Fuata, a former colonel in the Hawai`i Army National Guard named by Kenoi to the civil defense post five months ago, said he believed the protocols called Emergency Support Functions are better because they are adaptable to different situations.

“I personally don’t think a plan is needed,” he said.

Critics of the bill noted that it contained an Aug. 1 deadline for the plan to be submitted to the council, although it also allows for a 90-day extension if requested by the Civil Defense Agency’s “deputy director.”

However, questioning by Kona Councilman Angel Pilago determined that while Fuata is the agency’s administrator, Kenoi himself is technically its deputy director.

When the vote was taken, the motion to override failed. Hilo Councilman J Yoshimoto and Puna Councilman Fred Blas, who had been in favor of the measure on its second reading on June 19, were the deciding votes.


Joining them in opposition were Hilo council members Dennis “Fresh” Onishi and Donald Ikeda.

The bloc of four voted consistently against overriding all three of Kenoi’s vetoes.

Bill 256, which was approved in June on a 6-3 margin, would have renamed the Geothermal Relocation and Community Benefits Fund to the Geothermal Relocation and Public Safety Program.

It would also have changed the fund’s mission to restrict it to geothermal-related uses including health studies and additional air-quality monitoring around the PGV plant in Pohoiki. It also would have stopped such uses as funding the council’s Pahoa office and providing security at several county facilities in Puna.

Yagong opened discussion on the override motion by quoting testimony from a half-dozen testifiers who were in favor of the veto but also of more health studies in lower Puna.

“By passing 256 it allows us to do all the things that the people wanted us to do,” he said.

The health of neighbors of the PGV plant has frequently come up during testimony before the council, with many attributing their ailments to the plant’s emissions.

Hamakua Councilman Pete Hoffman said he couldn’t understand why Kenoi would be opposed to additional health studies.

“I am completely baffled why the mayor doesn’t see the benefit of working with us,” he said.

Councilwoman Brenda Ford, who represents parts of Kona and Ka`u, was one of several members to make impassioned pleas for the health studies.

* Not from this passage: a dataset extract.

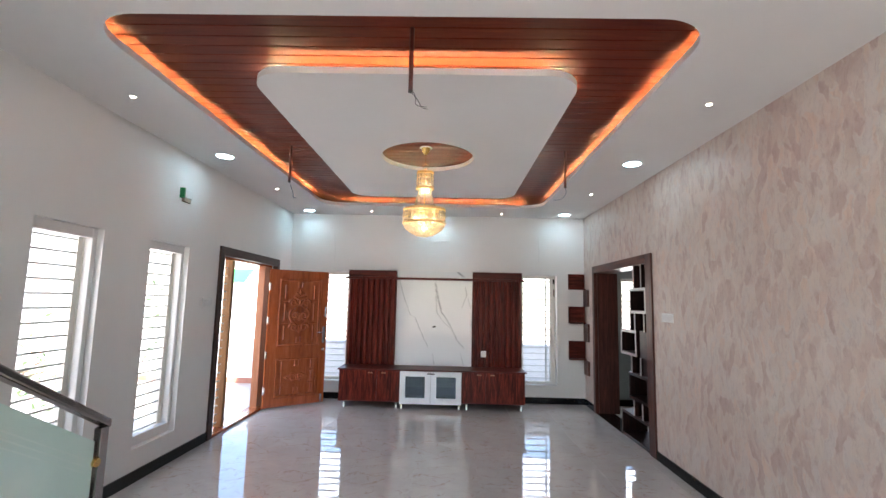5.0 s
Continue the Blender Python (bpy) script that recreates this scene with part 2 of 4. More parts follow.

However, she also said she had doubts that the fund, which contains roughly $3 million, was big enough to do them properly.

In his veto message, Kenoi said the monitoring and studies can already be done using another source of royalties paid by PGV called the Geothermal Asset Fund, which Kenoi said cannot be used for the community benefits.

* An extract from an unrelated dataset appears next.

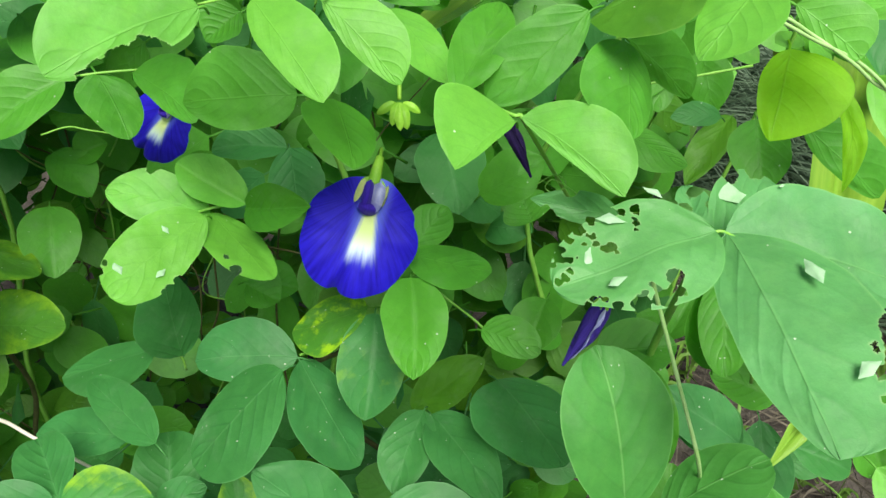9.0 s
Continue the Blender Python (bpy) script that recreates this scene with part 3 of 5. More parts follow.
leaflet(LEFT, (-0.0841, 0.3145, 0.8108), (-0.0497, 0.3037, 0.8015), (-0.01, -0.67, 0.74), 0.0161, 0.0114, "lime")
leaflet(LEFT, (-0.0152, 0.3606, 0.7958), (-0.0548, 0.3416, 0.7901), (0.25, -0.71, 0.66), 0.0173, 0.0173, "mid")
leaflet(LEFT, (-0.0170, 0.3669, 0.7866), (-0.0097, 0.3619, 0.7741), (0.09, -0.90, 0.42), 0.0062, 0.0062, "mid")
leaflet(LEFT, (-0.2355, 0.2270, 0.6926), (-0.2051, 0.2459, 0.6713), (0.68, -0.49, 0.54), 0.0121, 0.0064, "pale")
leaflet(LEFT, (-0.2269, 0.2172, 0.6926), (-0.2222, 0.2056, 0.6669), (0.56, -0.71, 0.42), 0.0122, 0.0117, "pale")
leaflet(LEFT, (-0.2643, 0.3507, 0.7991), (-0.2876, 0.3490, 0.8020), (0.13, -0.78, 0.61), 0.0093, 0.0085, "mid")
leaflet(LEFT, (-0.2379, 0.3780, 0.8028), (-0.2640, 0.3672, 0.7875), (0.21, -0.93, 0.30), 0.0100, 0.0100, "mid")
leaflet(LEFT, (-0.1515, 0.3590, 0.8077), (-0.1381, 0.3442, 0.7961), (0.17, -0.51, 0.84), 0.0085, 0.0078, "mid")
leaflet(LEFT, (-0.0953, 0.3545, 0.8055), (-0.1199, 0.3508, 0.8048), (0.11, -0.85, 0.51), 0.0088, 0.0066, "lime")
leaflet(LEFT, (-0.1229, 0.3696, 0.7989), (-0.1023, 0.3667, 0.7871), (0.24, -0.76, 0.60), 0.0076, 0.0083, "mid")
leaflet(LEFT, (-0.2335, 0.3378, 0.7864), (-0.2636, 0.3285, 0.7752), (0.10, -0.88, 0.47), 0.0099, 0.0092, "mid")
leaflet(LEFT, (-0.2354, 0.3762, 0.7521), (-0.2705, 0.3604, 0.7288), (0.23, -0.93, 0.28), 0.0124, 0.0132, "mid")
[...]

Losing the benefits was a sticking point for several council members.

That prompted Yagong to pledge that if the override passed and the bill became law, he would introduce another measure to put community benefits back into the measure.

The maneuver failed, along with the override attempt. This time it was Onishi switching his vote to defeat the motion.

Also going down on a 5-4 vote was Bill 262, which would require the county, under certain conditions, to make additional payments into a fund for future benefits of county retirees.